Sa fille, Valeria, a elle-aussi une formation en pédagogie. Diplômée d’une Ecole Normale, elle a été admise à la Faculté de langue et littérature roumaine de l’Université « Ion Creanga » de Chisinau. Mais en 2005 elle s’est mariée et le jeune couple a décidé de partir en Italie. Depuis, elle travaille comme femme de ménage dans une famille d’Italiens.

Le problème de la langue

« L’emploi qu’on m’avait proposé était à Trévise, un petit village de 2 000 habitants qui parlent un dialecte. Quand je me suis présentée dans la famille, je leur ai dit que j’étais venue travailler, pas faire des discours, comme à l’école ! », se souvient Ecaterina, en s’amusant. Elle a cependant assez vite appris l’italien et elle travaille toujours en Italie.

Virginia, la fille cadette d’Ecaterina, est enseignante, elle-aussi. Elle s’est mariée en 2011 et ne pensait pas quitter la Moldavie. « Bien que le travail des enseignants soit vraiment nécessaire, il est mal payé. Le salaire ne te permet pas d’entretenir ta famille. Sergiu, mon gendre, est parti le premier. En Allemagne tout d’abord, puis en Angleterre », raconte Ecaterina.

En 2015, Virginia et sa famille se sont installés en Italie, dans la localité où travaillait sa mère. « Virginia travaille dans plusieurs familles - elle fait la cuisine, le ménage. Le gendre a lui-aussi un salaire, grâce à quoi leurs enfants fréquentent de bonnes écoles, divers cercles, des clubs. La vie est tout à fait différente là-bas. On travaille beaucoup, mais on est récompensé, on peut donner aux enfants ce dont ils ont besoin  », c’est, d’après Ecaterina, le motif pour lequel ils ont choisi de travailler en Italie.

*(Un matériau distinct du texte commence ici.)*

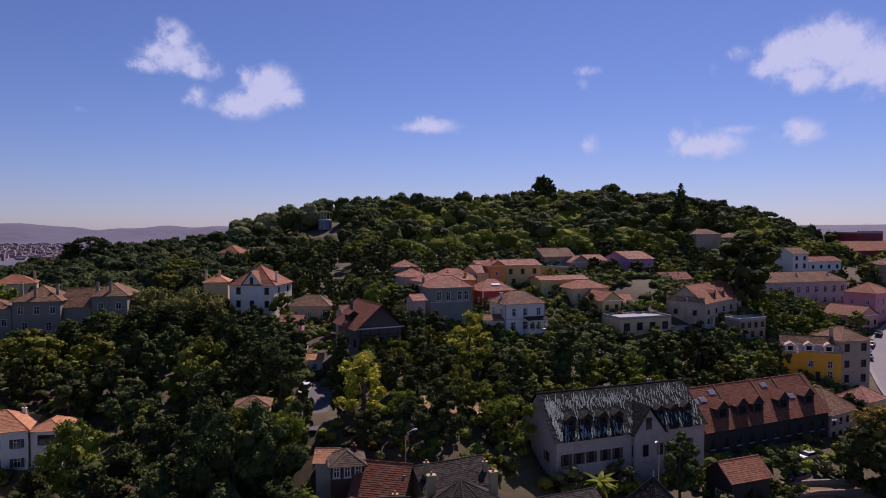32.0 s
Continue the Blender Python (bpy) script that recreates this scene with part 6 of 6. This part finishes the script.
# trees to a given top height, in front of half-hidden houses
for form, x, y, top, width in (("dark", 7, 236, -7.0, 1.0), ("green", 11, 235, -8.3, 0.9), ("light", 15, 235, -8.6, 0.9), ("dark", 19.5, 236, -8.4, 0.9), ("light", -2, 331, 1.6, 1.1), ("green", 3.5, 330, 0.6, 1.1), ("cedar", -52, 150.5, -26.5, 1.1), ("dark", -53.5, 156.5, -28.5, 1.0), ("light", -38.8, 156.5, -29.6, 1.0), ("green", -39.2, 152, -29.8, 1.0), ("light", -38.4, 161, -30, 1.0), ("green", -42, 144, -28, 1.0), ("dark", -46.5, 143, -27.6, 1.0), ("dark", -50, 145, -28, 1.0), ("ivy", -38, 146.5, -28, 0.9), ("ivy", -34, 150, -29, 0.9), ("dark", -55, 158, -27.5, 1.0), ("green", -56, 164, -27, 1.0), ("light", -54.5, 169, -27.5, 0.9), ("dark", 65.5, 198.5, -20.5, 1.0), ("dark2", 60, 196, -21.5, 1.1), ("dark", 70.5, 199.5, -21, 1.0), ("dark2", 78.7, 216, -12.5, 1.0), ("olive", 75.5, 200, -19.2, 1.6), ("olive", 44.5, 180.5, -21.5, 1.1), ("olive", 48, 183, -22.0, 1.1), ("olive", 40, 179, -23.0, 1.1), ("dark", 21.5, 241, -9, 0.8),
                               ("dark2", -31, 308, -2.5, 1.2), ("dark", -25, 309, -1.8, 1.2), ("green", -20, 311, -2.2, 1.2), ("dark", -36, 303, -4, 1.2), ("dark", -13, 312, -2.5, 1.2),
                               ("dark", 62, 257, -4.5, 1.0), ("dark2", 66, 255, -4.8, 1.0), ("green", 70, 258, -6, 1.1), ("dark", 80.5, 258, -1.6, 1.0), ("dark2", 77, 256, -3.5, 0.9), ("dark", 116.5, 262, -4.6, 1.0), ("dark", 103, 261, -5.6, 1.1), ("dark2", 108, 263, -5.2, 1.1),
                               ("green", 96, 258, -8, 1.1), ("dark", 121, 262, -6.5, 1.1), ("light", 88, 262, -8.4, 1.1), ("olive", 76, 262, -7.4, 1.0), ("dark", 128, 268, -5.5, 1.0),
                               ("green", 48, 256, -6, 1.0), ("dark", 43, 250, -6.5, 1.0), ("dark2", 52, 284, 0.5, 1.0), ("dark", 47, 282, 0, 1.0), ("light", 45.5, 306, 6, 1.0),
                               ("dark", 34, 296, 2, 1.1), ("dark", 106, 298, 1.5, 1.0), ("dark2", 140, 316, 6, 1.0), ("green", 128, 322, 5, 1.0), ("dark", 180, 300, -2, 1.1),
                               ("dark", 172, 296, -4, 1.1), ("green", 196, 311, -3.5, 1.0)):
    lone(form, x, y, top - ground(x, y), width, room=4.5)

for x, y in GARDEN_SHRUBS:
    lone("shrub2", x, y, 2.0 + 0.8 * rng.random(), 1.0, room=1.6)
lone("rust", 46, 246, 2.6, 1.2, room=3)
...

Le salaire mensuel en Moldavie comparé au salaire en Russie, en Italie et en Turquie

Le motif principal qui a fait partir ces femmes à l’étranger, quelle que soit la destination choisie, a été le manque d’opportunités d’emploi et les salaires qui ne leur permettaient pas de couvrir les besoins. Selon les données du Bureau national des Statistiques, le salaire mensuel moyen brut est de 5 697 Lei (280 Euros) et le minimum de subsistance – de 1 866 Lei (92 Euros), tandis qu’en Italie, par exemple, le revenu mensuel moyen est de 2 426 Euros, en Russie – de 543 Euros et en Turquie – de 312 Euros, selon Trading Economics 2014-2018.